_Your task_
Send back the records in full, character for character.

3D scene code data
──────────────────────────────

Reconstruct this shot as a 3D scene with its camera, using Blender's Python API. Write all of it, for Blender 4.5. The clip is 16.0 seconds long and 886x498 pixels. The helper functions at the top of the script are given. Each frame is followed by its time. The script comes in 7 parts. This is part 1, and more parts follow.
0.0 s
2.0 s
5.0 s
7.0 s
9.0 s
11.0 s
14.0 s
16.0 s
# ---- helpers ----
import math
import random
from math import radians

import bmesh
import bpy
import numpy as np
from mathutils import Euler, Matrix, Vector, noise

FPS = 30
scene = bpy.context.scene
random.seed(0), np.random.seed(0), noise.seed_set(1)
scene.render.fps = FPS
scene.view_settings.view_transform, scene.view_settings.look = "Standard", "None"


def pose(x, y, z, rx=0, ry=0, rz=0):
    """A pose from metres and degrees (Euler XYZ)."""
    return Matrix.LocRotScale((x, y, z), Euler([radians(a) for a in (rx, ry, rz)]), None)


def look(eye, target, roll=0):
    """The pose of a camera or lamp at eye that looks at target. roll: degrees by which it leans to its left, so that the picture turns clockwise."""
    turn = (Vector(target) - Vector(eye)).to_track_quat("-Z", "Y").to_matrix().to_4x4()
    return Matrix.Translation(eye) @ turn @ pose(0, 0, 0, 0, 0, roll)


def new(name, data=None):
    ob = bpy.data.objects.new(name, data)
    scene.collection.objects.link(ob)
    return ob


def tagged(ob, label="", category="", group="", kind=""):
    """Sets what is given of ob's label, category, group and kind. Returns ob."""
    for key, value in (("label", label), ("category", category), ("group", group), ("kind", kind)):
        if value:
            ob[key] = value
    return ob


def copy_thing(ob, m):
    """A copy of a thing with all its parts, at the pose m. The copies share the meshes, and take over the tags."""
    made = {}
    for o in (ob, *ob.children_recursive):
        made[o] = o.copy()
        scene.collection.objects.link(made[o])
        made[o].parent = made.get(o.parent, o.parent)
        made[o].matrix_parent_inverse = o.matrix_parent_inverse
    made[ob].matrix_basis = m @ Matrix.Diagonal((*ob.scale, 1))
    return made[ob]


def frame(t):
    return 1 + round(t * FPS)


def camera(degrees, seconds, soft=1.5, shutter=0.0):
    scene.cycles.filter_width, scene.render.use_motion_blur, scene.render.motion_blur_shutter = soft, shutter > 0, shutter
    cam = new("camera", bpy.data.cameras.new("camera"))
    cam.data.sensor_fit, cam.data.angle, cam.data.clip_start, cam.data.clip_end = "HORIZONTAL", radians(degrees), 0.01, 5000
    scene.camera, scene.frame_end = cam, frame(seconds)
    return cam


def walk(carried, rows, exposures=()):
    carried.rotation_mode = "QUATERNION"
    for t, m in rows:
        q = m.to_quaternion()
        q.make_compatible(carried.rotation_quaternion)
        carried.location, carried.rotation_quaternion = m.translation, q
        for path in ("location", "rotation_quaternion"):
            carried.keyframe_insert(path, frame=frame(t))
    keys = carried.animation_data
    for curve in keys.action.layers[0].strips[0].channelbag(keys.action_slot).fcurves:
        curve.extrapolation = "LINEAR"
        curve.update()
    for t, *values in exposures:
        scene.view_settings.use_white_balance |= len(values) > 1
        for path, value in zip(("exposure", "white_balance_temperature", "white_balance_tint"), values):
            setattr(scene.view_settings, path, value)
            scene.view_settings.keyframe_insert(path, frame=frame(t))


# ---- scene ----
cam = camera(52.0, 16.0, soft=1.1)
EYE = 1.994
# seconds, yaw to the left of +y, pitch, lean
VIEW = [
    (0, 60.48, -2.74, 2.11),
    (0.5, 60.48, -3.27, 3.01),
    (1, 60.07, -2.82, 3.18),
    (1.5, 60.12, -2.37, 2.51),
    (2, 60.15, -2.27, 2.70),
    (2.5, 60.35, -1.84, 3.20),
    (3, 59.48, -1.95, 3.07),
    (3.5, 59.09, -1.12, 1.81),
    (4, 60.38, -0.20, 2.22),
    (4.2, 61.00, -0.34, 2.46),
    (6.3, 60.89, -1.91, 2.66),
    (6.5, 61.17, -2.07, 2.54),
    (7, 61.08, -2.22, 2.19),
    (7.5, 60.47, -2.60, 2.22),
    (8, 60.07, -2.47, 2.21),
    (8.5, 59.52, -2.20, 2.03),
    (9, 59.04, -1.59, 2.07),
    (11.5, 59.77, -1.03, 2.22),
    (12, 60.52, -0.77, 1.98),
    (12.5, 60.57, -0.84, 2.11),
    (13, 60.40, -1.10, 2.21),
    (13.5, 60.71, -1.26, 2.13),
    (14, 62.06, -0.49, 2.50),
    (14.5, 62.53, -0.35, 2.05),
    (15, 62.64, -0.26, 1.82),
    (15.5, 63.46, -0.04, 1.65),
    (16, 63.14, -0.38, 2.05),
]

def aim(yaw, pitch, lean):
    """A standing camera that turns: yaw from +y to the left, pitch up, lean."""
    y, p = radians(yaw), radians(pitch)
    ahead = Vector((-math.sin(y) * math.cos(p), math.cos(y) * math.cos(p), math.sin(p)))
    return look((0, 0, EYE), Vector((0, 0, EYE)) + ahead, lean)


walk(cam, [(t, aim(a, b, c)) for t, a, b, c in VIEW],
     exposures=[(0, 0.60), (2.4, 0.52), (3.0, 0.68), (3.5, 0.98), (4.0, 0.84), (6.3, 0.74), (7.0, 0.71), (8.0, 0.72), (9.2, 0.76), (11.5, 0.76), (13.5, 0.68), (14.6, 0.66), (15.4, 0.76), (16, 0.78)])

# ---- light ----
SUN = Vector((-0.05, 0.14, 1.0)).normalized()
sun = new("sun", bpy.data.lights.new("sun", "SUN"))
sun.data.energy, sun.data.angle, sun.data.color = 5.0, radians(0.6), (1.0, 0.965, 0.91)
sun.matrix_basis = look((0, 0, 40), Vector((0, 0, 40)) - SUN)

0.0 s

──────────────────────────────

_Response for this exercise_
Reconstruct this shot as a 3D scene with its camera, using Blender's Python API. Write all of it, for Blender 4.5. The clip is 16.0 seconds long and 886x498 pixels. The helper functions at the top of the script are given. Each frame is followed by its time. The script comes in 7 parts. This is part 1, and more parts follow.
0.0 s
2.0 s
5.0 s
7.0 s
9.0 s
11.0 s
14.0 s
16.0 s
# ---- helpers ----
import math
import random
from math import radians

import bmesh
import bpy
import numpy as np
from mathutils import Euler, Matrix, Vector, noise

FPS = 30
scene = bpy.context.scene
random.seed(0), np.random.seed(0), noise.seed_set(1)
scene.render.fps = FPS
scene.view_settings.view_transform, scene.view_settings.look = "Standard", "None"


def pose(x, y, z, rx=0, ry=0, rz=0):
    """A pose from metres and degrees (Euler XYZ)."""
    return Matrix.LocRotScale((x, y, z), Euler([radians(a) for a in (rx, ry, rz)]), None)


def look(eye, target, roll=0):
    """The pose of a camera or lamp at eye that looks at target. roll: degrees by which it leans to its left, so that the picture turns clockwise."""
    turn = (Vector(target) - Vector(eye)).to_track_quat("-Z", "Y").to_matrix().to_4x4()
    return Matrix.Translation(eye) @ turn @ pose(0, 0, 0, 0, 0, roll)


def new(name, data=None):
    ob = bpy.data.objects.new(name, data)
    scene.collection.objects.link(ob)
    return ob


def tagged(ob, label="", category="", group="", kind=""):
    """Sets what is given of ob's label, category, group and kind. Returns ob."""
    for key, value in (("label", label), ("category", category), ("group", group), ("kind", kind)):
        if value:
            ob[key] = value
    return ob


def copy_thing(ob, m):
    """A copy of a thing with all its parts, at the pose m. The copies share the meshes, and take over the tags."""
    made = {}
    for o in (ob, *ob.children_recursive):
        made[o] = o.copy()
        scene.collection.objects.link(made[o])
        made[o].parent = made.get(o.parent, o.parent)
        made[o].matrix_parent_inverse = o.matrix_parent_inverse
    made[ob].matrix_basis = m @ Matrix.Diagonal((*ob.scale, 1))
    return made[ob]


def frame(t):
    return 1 + round(t * FPS)


def camera(degrees, seconds, soft=1.5, shutter=0.0):
    scene.cycles.filter_width, scene.render.use_motion_blur, scene.render.motion_blur_shutter = soft, shutter > 0, shutter
    cam = new("camera", bpy.data.cameras.new("camera"))
    cam.data.sensor_fit, cam.data.angle, cam.data.clip_start, cam.data.clip_end = "HORIZONTAL", radians(degrees), 0.01, 5000
    scene.camera, scene.frame_end = cam, frame(seconds)
    return cam


def walk(carried, rows, exposures=()):
    carried.rotation_mode = "QUATERNION"
    for t, m in rows:
        q = m.to_quaternion()
        q.make_compatible(carried.rotation_quaternion)
        carried.location, carried.rotation_quaternion = m.translation, q
        for path in ("location", "rotation_quaternion"):
            carried.keyframe_insert(path, frame=frame(t))
    keys = carried.animation_data
    for curve in keys.action.layers[0].strips[0].channelbag(keys.action_slot).fcurves:
        curve.extrapolation = "LINEAR"
        curve.update()
    for t, *values in exposures:
        scene.view_settings.use_white_balance |= len(values) > 1
        for path, value in zip(("exposure", "white_balance_temperature", "white_balance_tint"), values):
            setattr(scene.view_settings, path, value)
            scene.view_settings.keyframe_insert(path, frame=frame(t))


# ---- scene ----
cam = camera(52.0, 16.0, soft=1.1)
EYE = 1.994
# seconds, yaw to the left of +y, pitch, lean
VIEW = [
    (0, 60.48, -2.74, 2.11),
    (0.5, 60.48, -3.27, 3.01),
    (1, 60.07, -2.82, 3.18),
    (1.5, 60.12, -2.37, 2.51),
    (2, 60.15, -2.27, 2.70),
    (2.5, 60.35, -1.84, 3.20),
    (3, 59.48, -1.95, 3.07),
    (3.5, 59.09, -1.12, 1.81),
    (4, 60.38, -0.20, 2.22),
    (4.2, 61.00, -0.34, 2.46),
    (6.3, 60.89, -1.91, 2.66),
    (6.5, 61.17, -2.07, 2.54),
    (7, 61.08, -2.22, 2.19),
    (7.5, 60.47, -2.60, 2.22),
    (8, 60.07, -2.47, 2.21),
    (8.5, 59.52, -2.20, 2.03),
    (9, 59.04, -1.59, 2.07),
    (11.5, 59.77, -1.03, 2.22),
    (12, 60.52, -0.77, 1.98),
    (12.5, 60.57, -0.84, 2.11),
    (13, 60.40, -1.10, 2.21),
    (13.5, 60.71, -1.26, 2.13),
    (14, 62.06, -0.49, 2.50),
    (14.5, 62.53, -0.35, 2.05),
    (15, 62.64, -0.26, 1.82),
    (15.5, 63.46, -0.04, 1.65),
    (16, 63.14, -0.38, 2.05),
]

def aim(yaw, pitch, lean):
    """A standing camera that turns: yaw from +y to the left, pitch up, lean."""
    y, p = radians(yaw), radians(pitch)
    ahead = Vector((-math.sin(y) * math.cos(p), math.cos(y) * math.cos(p), math.sin(p)))
    return look((0, 0, EYE), Vector((0, 0, EYE)) + ahead, lean)


walk(cam, [(t, aim(a, b, c)) for t, a, b, c in VIEW],
     exposures=[(0, 0.60), (2.4, 0.52), (3.0, 0.68), (3.5, 0.98), (4.0, 0.84), (6.3, 0.74), (7.0, 0.71), (8.0, 0.72), (9.2, 0.76), (11.5, 0.76), (13.5, 0.68), (14.6, 0.66), (15.4, 0.76), (16, 0.78)])

# ---- light ----
SUN = Vector((-0.05, 0.14, 1.0)).normalized()
sun = new("sun", bpy.data.lights.new("sun", "SUN"))
sun.data.energy, sun.data.angle, sun.data.color = 5.0, radians(0.6), (1.0, 0.965, 0.91)
sun.matrix_basis = look((0, 0, 40), Vector((0, 0, 40)) - SUN)

0.0 s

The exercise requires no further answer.